#### INPUT ROWS:
========================================

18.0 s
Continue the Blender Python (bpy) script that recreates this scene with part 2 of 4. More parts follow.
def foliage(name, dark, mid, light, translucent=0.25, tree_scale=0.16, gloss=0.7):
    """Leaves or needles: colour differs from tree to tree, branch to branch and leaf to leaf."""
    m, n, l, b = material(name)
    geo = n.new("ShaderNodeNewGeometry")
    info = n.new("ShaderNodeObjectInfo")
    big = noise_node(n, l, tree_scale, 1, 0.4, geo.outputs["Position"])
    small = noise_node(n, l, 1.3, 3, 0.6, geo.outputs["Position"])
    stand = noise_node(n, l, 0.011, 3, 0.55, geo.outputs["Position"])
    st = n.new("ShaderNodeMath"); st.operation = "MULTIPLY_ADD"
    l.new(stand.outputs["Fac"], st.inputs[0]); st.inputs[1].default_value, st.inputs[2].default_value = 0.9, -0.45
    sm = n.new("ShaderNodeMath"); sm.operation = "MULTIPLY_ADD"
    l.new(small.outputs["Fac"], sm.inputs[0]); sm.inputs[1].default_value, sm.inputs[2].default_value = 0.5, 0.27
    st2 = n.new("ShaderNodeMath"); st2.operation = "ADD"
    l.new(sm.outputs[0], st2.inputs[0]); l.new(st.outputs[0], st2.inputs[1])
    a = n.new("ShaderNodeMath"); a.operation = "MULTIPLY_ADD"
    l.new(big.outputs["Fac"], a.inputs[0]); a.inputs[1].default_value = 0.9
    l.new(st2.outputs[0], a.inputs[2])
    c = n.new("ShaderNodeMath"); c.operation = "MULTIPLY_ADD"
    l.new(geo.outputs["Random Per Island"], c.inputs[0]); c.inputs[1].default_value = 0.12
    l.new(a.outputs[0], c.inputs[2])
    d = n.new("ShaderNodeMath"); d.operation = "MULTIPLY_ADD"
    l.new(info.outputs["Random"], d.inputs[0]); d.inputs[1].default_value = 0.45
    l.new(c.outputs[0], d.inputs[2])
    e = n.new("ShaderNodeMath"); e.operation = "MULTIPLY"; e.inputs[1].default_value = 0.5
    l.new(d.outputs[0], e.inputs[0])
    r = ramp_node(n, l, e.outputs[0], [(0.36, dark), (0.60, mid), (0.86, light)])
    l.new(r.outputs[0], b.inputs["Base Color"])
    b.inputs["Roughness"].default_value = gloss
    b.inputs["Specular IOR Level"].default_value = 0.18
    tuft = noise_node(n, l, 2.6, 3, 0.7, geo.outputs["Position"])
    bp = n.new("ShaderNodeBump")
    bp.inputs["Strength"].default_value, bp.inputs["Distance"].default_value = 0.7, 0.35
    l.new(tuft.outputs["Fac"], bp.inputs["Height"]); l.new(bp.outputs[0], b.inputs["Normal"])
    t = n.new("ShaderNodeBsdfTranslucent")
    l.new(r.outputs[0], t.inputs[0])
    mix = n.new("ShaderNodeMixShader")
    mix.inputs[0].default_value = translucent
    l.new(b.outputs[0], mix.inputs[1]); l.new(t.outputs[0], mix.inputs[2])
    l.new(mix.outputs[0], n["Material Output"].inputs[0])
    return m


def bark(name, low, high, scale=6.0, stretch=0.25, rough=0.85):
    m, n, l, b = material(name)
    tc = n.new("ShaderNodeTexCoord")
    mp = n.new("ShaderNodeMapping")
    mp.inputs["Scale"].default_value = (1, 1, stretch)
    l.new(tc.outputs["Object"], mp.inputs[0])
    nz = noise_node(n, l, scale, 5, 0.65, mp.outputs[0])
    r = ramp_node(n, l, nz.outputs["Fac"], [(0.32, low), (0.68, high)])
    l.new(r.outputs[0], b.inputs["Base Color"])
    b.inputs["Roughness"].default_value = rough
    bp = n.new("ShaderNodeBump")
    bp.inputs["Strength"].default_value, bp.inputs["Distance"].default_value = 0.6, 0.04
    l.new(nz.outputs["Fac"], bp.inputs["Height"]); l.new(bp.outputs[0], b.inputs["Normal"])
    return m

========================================

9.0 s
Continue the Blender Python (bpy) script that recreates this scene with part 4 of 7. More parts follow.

========================================

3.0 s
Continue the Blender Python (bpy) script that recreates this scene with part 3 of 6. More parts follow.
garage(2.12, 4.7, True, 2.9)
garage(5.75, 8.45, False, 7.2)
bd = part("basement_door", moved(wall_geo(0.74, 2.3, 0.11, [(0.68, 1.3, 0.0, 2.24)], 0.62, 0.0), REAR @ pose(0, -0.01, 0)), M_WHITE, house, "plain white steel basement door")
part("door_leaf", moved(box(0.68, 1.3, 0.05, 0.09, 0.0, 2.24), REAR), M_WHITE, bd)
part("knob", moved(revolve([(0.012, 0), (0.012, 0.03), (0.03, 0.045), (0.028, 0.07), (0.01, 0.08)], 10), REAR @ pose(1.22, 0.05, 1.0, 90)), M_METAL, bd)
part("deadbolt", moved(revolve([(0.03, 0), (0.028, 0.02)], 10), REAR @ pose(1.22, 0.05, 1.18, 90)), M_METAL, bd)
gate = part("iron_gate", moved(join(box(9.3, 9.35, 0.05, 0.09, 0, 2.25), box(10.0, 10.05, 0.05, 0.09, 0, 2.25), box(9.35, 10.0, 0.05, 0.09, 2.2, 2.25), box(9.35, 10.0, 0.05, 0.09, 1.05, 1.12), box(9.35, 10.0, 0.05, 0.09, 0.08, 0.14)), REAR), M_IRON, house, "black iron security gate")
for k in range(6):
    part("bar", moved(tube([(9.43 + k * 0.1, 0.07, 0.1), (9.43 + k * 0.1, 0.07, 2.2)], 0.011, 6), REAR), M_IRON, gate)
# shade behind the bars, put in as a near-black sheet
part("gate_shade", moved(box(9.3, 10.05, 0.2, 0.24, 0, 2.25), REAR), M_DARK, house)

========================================

#### WHAT THE EXERCISE ASKS:
Copy every line from the records above that contains the word "this".

#### OUTPUT:
Continue the Blender Python (bpy) script that recreates this scene with part 2 of 4. More parts follow.
Continue the Blender Python (bpy) script that recreates this scene with part 4 of 7. More parts follow.
Continue the Blender Python (bpy) script that recreates this scene with part 3 of 6. More parts follow.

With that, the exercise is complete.